# SUPPLIED DATA
- - -
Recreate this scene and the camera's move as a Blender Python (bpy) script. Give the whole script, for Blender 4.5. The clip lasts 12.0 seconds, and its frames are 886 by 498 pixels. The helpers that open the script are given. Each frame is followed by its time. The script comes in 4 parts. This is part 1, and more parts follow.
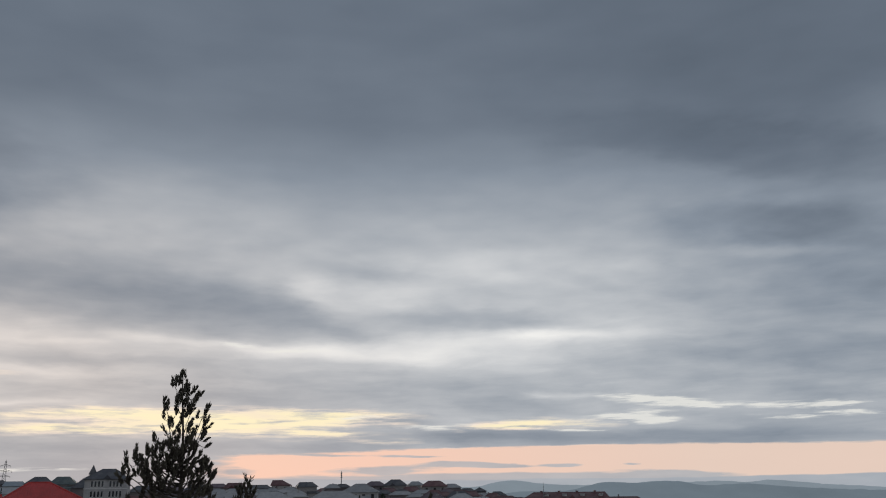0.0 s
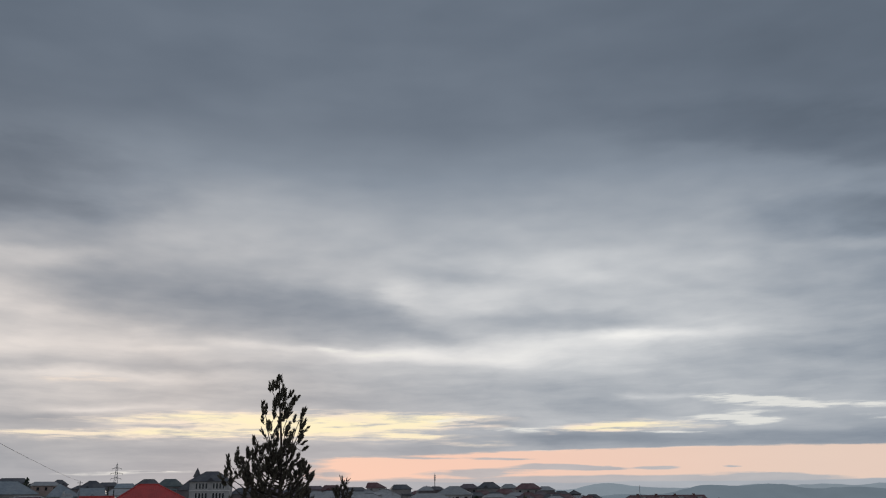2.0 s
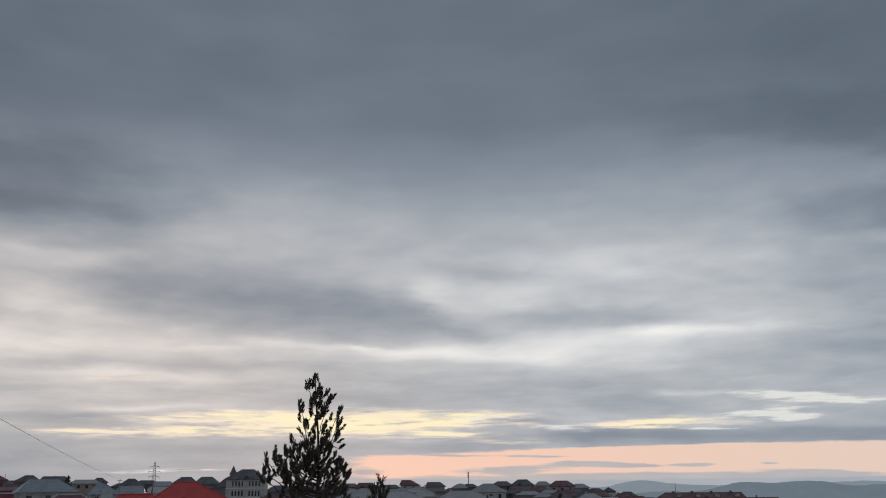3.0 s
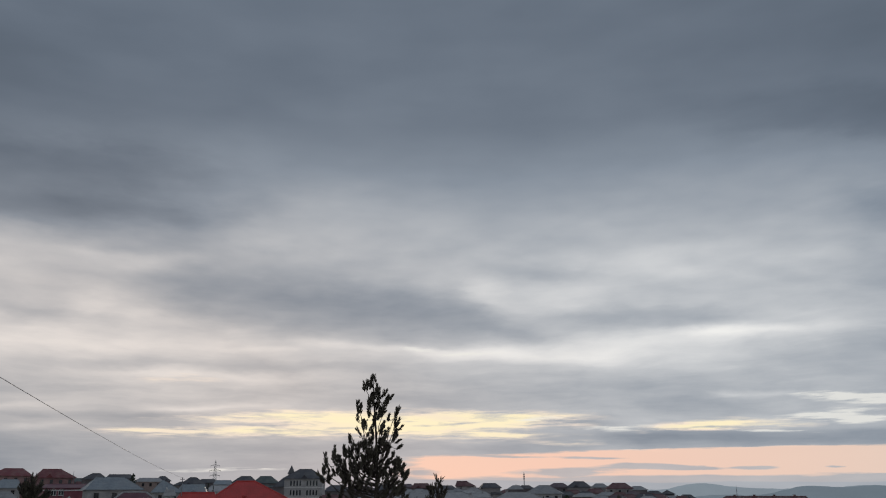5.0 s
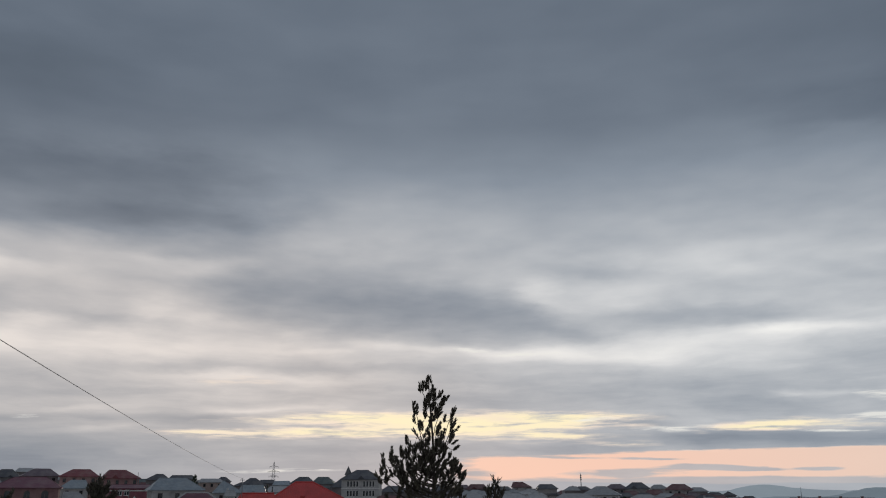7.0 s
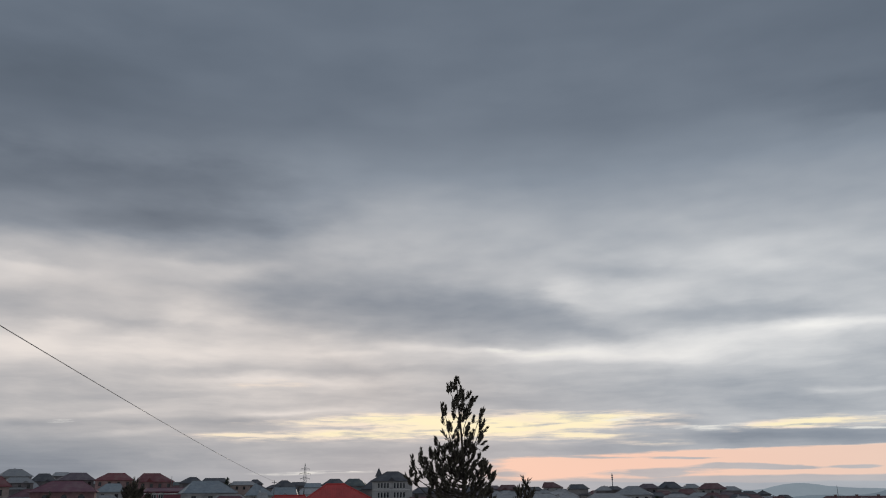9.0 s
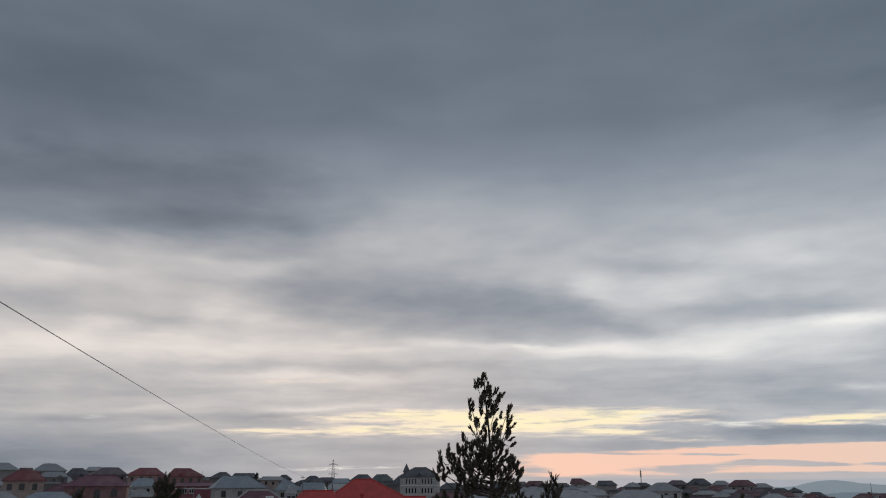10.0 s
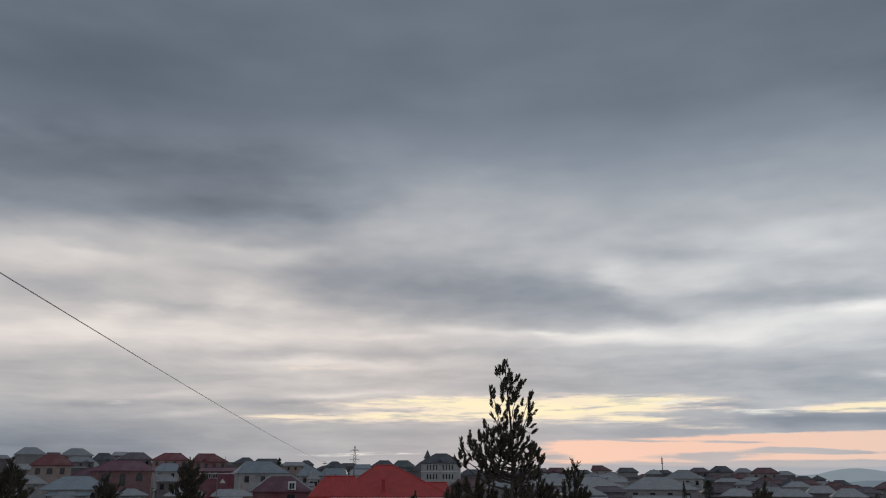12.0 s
- - -
Give an exact reproduction of every line, leaving out any picture.

# SOLUTION BELOW
Recreate this scene and the camera's move as a Blender Python (bpy) script. Give the whole script, for Blender 4.5. The clip lasts 12.0 seconds, and its frames are 886 by 498 pixels. The helpers that open the script are given. Each frame is followed by its time. The script comes in 4 parts. This is part 1, and more parts follow.
0.0 s
2.0 s
3.0 s
5.0 s
7.0 s
9.0 s
10.0 s
12.0 s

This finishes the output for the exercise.